A Valuable Reputation – Syngenta's Atrazine and Tyrone Hayes - cwal37
http://www.newyorker.com/magazine/2014/02/10/a-valuable-reputation

======
cwal37
A chilling story about Syngenta, the makers of atrazine (second most-used
herbicide in the United States), and Tyrone Hayes, a Berkeley professor of
biology whose research had shown atrazine to disrupt the sexual development of
frogs. Hayes considered himself an outsider in the scientific community, and
some of his beliefs that Syngenta was pursuing him began to seem outlandish,
only to be shown true. I will let some quotes speak for the article:

"Hayes has devoted the past fifteen years to studying atrazine, and during
that time scientists around the world have expanded on his findings,
suggesting that the herbicide is associated with birth defects in humans as
well as in animals. The company documents show that, while Hayes was studying
atrazine, Syngenta was studying him, as he had long suspected. Syngenta’s
public-relations team had drafted a list of four goals. The first was
“discredit Hayes.” In a spiral-bound notebook, Syngenta’s communications
manager, Sherry Ford, who referred to Hayes by his initials, wrote that the
company could “prevent citing of TH data by revealing him as noncredible.” He
was a frequent topic of conversation at company meetings. Syngenta looked for
ways to “exploit Hayes’ faults/problems.” “If TH involved in scandal, enviros
will drop him,” Ford wrote. She observed that Hayes “grew up in world (S.C.)
that wouldn’t accept him,” “needs adulation,” “doesn’t sleep,” was “scarred
for life.” She wrote, “What’s motivating Hayes?—basic question.”"

and

"Another set of ideas, discussed at several meetings, was to conduct
“systematic rebuttals of all TH appearances.” One of the company’s
communications consultants said in an e-mail that she wanted to obtain Hayes’s
calendar of speaking engagements, so that Syngenta could “start reaching out
to the potential audiences with the Error vs.
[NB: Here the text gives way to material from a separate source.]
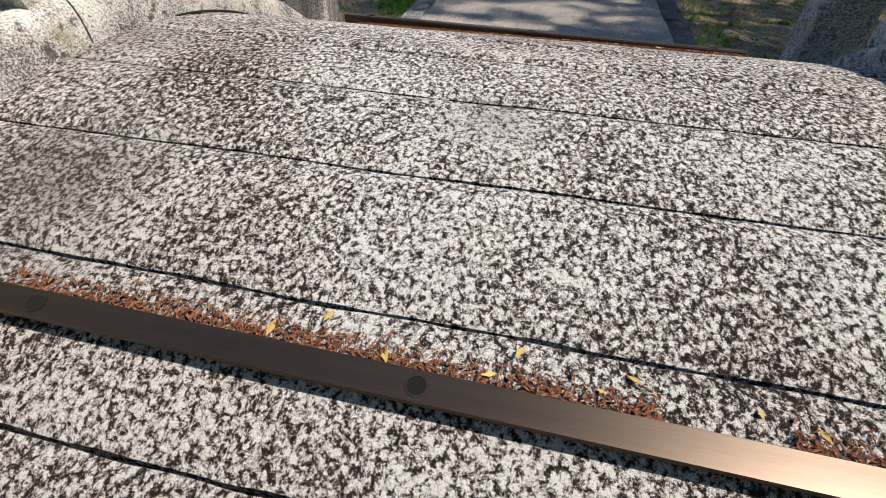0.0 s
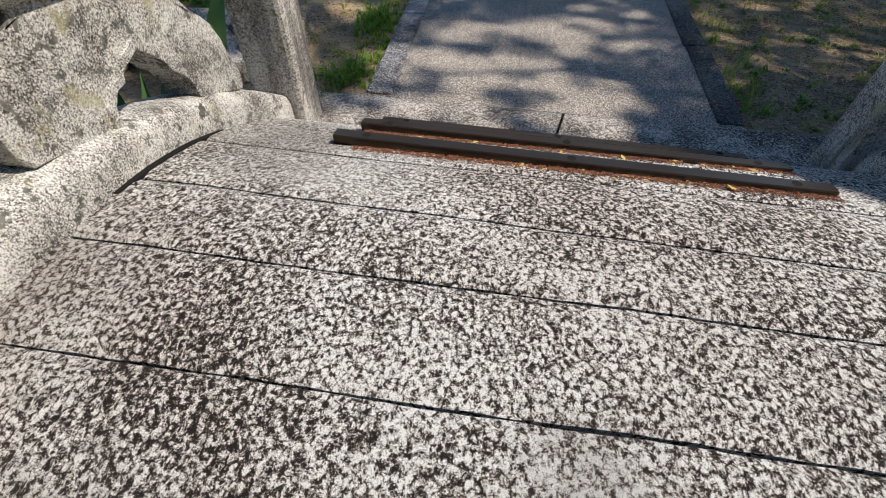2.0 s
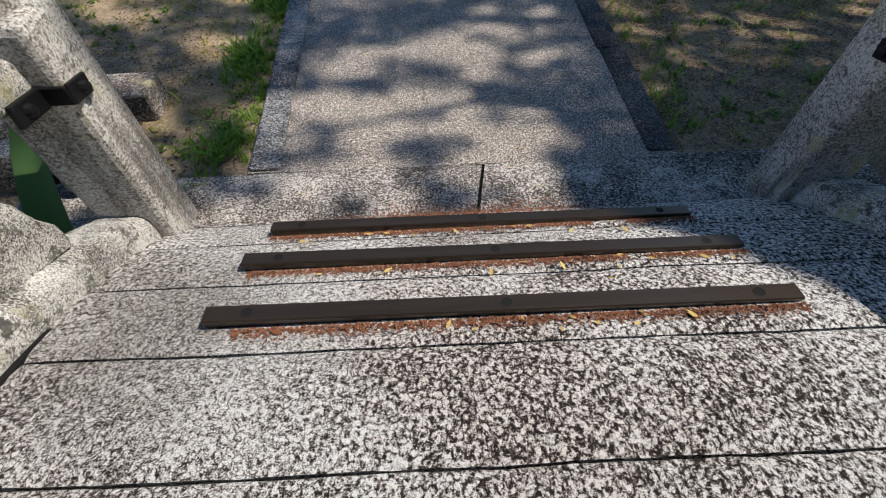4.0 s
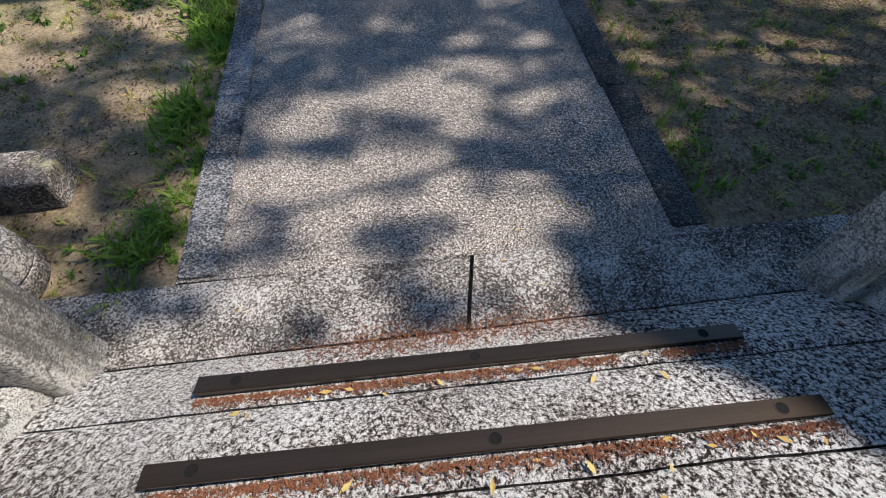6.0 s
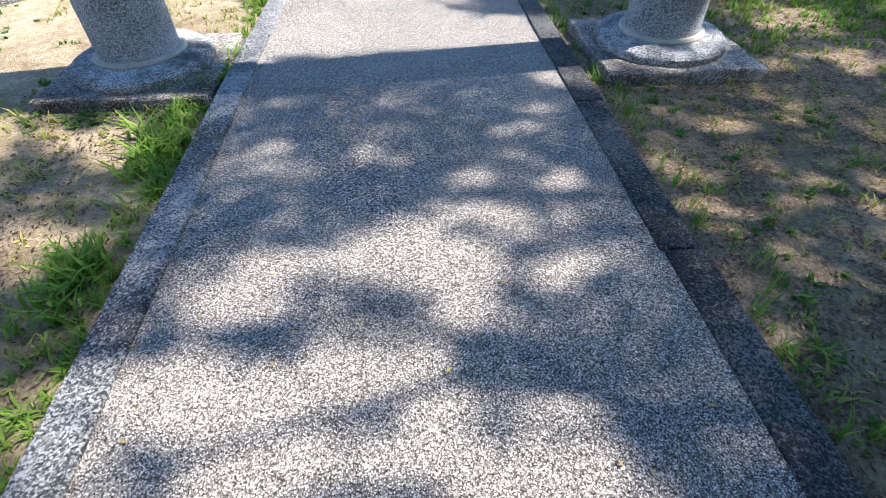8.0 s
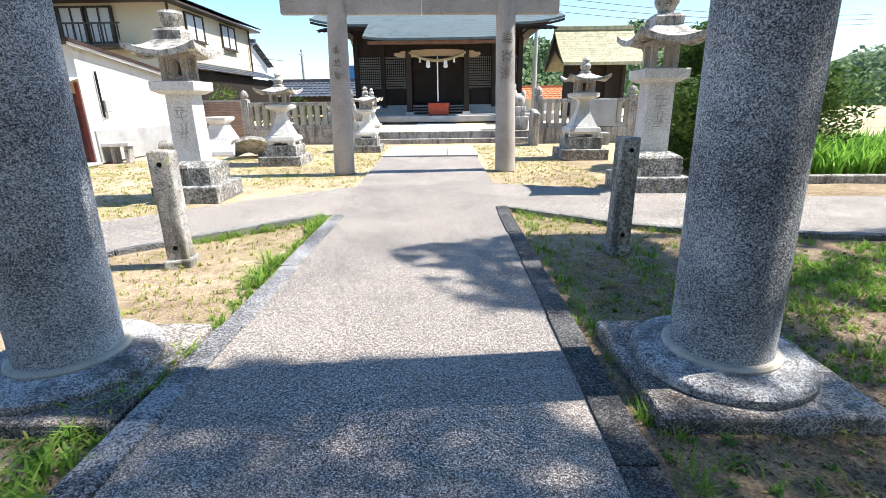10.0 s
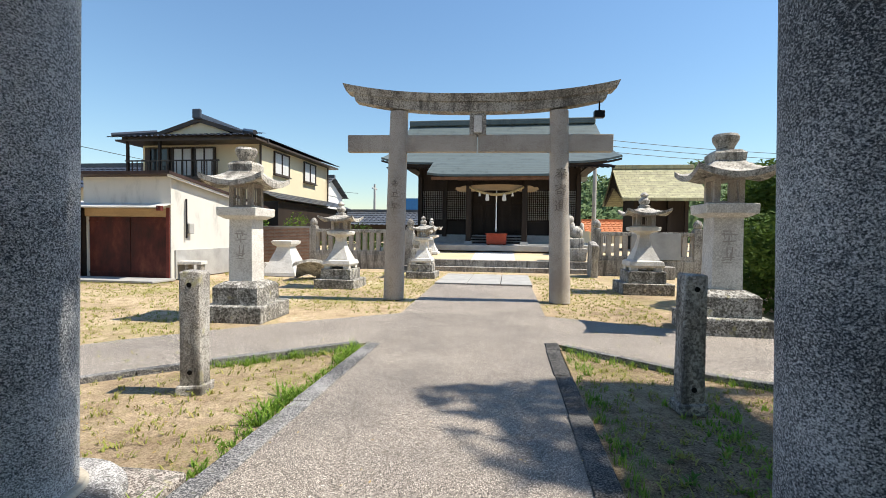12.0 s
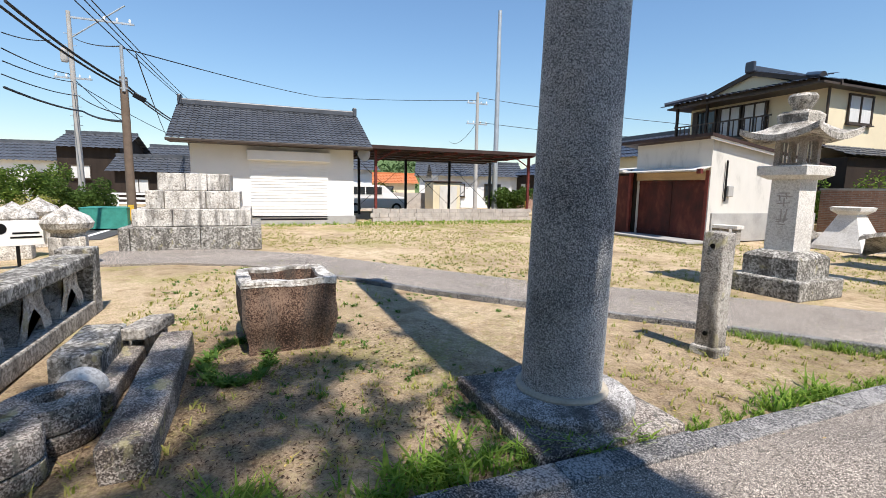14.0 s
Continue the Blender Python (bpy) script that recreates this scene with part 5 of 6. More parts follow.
for k in range(5):
    part("purlin", cube(-24.4 + 1.3 * k, 13.6, 2.98 + 0.03 * k, 0.07, 8.5, 0.09), BROWNROOF, cp)
for k in range(3):
    br = bmesh.new()
    rod(br, (-24.15, 10.2 + 2.6 * k, 0.5), (-24.15, 12.8 + 2.6 * k, 2.8), 0.012)
    rod(br, (-24.15, 12.8 + 2.6 * k, 0.5), (-24.15, 10.2 + 2.6 * k, 2.8), 0.012)
    part("cross_brace", br, IRON, cp)
for y0, y1, z in ((9.95, 10.9, 2.55), (17.6, 16.65, 2.55)):
    br = bmesh.new()
    rod(br, (-19.3, y0, z), (-19.3, y1, 3.1), 0.03)
    part("knee_brace", br, REDSTEEL, cp)
lw = empty("block_wall", -19.3, 9.8, -0.05, 0, "low wall of pale concrete blocks", "wall", kind="structure")
blk = None
for r in range(3):
    for c in range(20):
        if blk is None:
            blk = part("block", cube(0, 0, 0, 0.15, 0.39, 0.185, 0.008), BLOCK, lw)
            ob = blk
        else:
            ob = new("block", blk.data)
            ob.parent = lw
        ob.location = (0, 0.2 + 0.4 * c - (0.1 if r % 2 else 0), 0.095 + 0.193 * r)
part("core", cube(-0.05, 3.95, 0.28, 0.10, 7.9, 0.55), CONC, lw)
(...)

Truth Sheet,” which would
provide “irrefutable evidence of his polluted messages.”"

also

"In another paper, in Policy Perspective, Jason Rohr, an ecologist at the
University of South Florida, who served on an E.P.A. panel, criticized the
“lucrative ‘science for hire’ industry, where scientists are employed to
dispute data.” He wrote that a Syngenta-funded review of the atrazine
literature had arguably misrepresented more than fifty studies and made a
hundred and forty-four inaccurate or misleading statements, of which “96.5%
appeared to be beneficial for Syngenta.” Rohr, who has conducted several
experiments involving atrazine, said that, at conferences, “I regularly get
peppered with questions from Syngenta cronies trying to discount my research.
They try to poke holes in the research rather than appreciate the adverse
effects of the chemicals.” He said, “I have colleagues whom I’ve tried to
recruit, and they’ve told me that they’re not willing to delve into this sort
of research, because they don’t want the headache of having to defend their
credibility.”"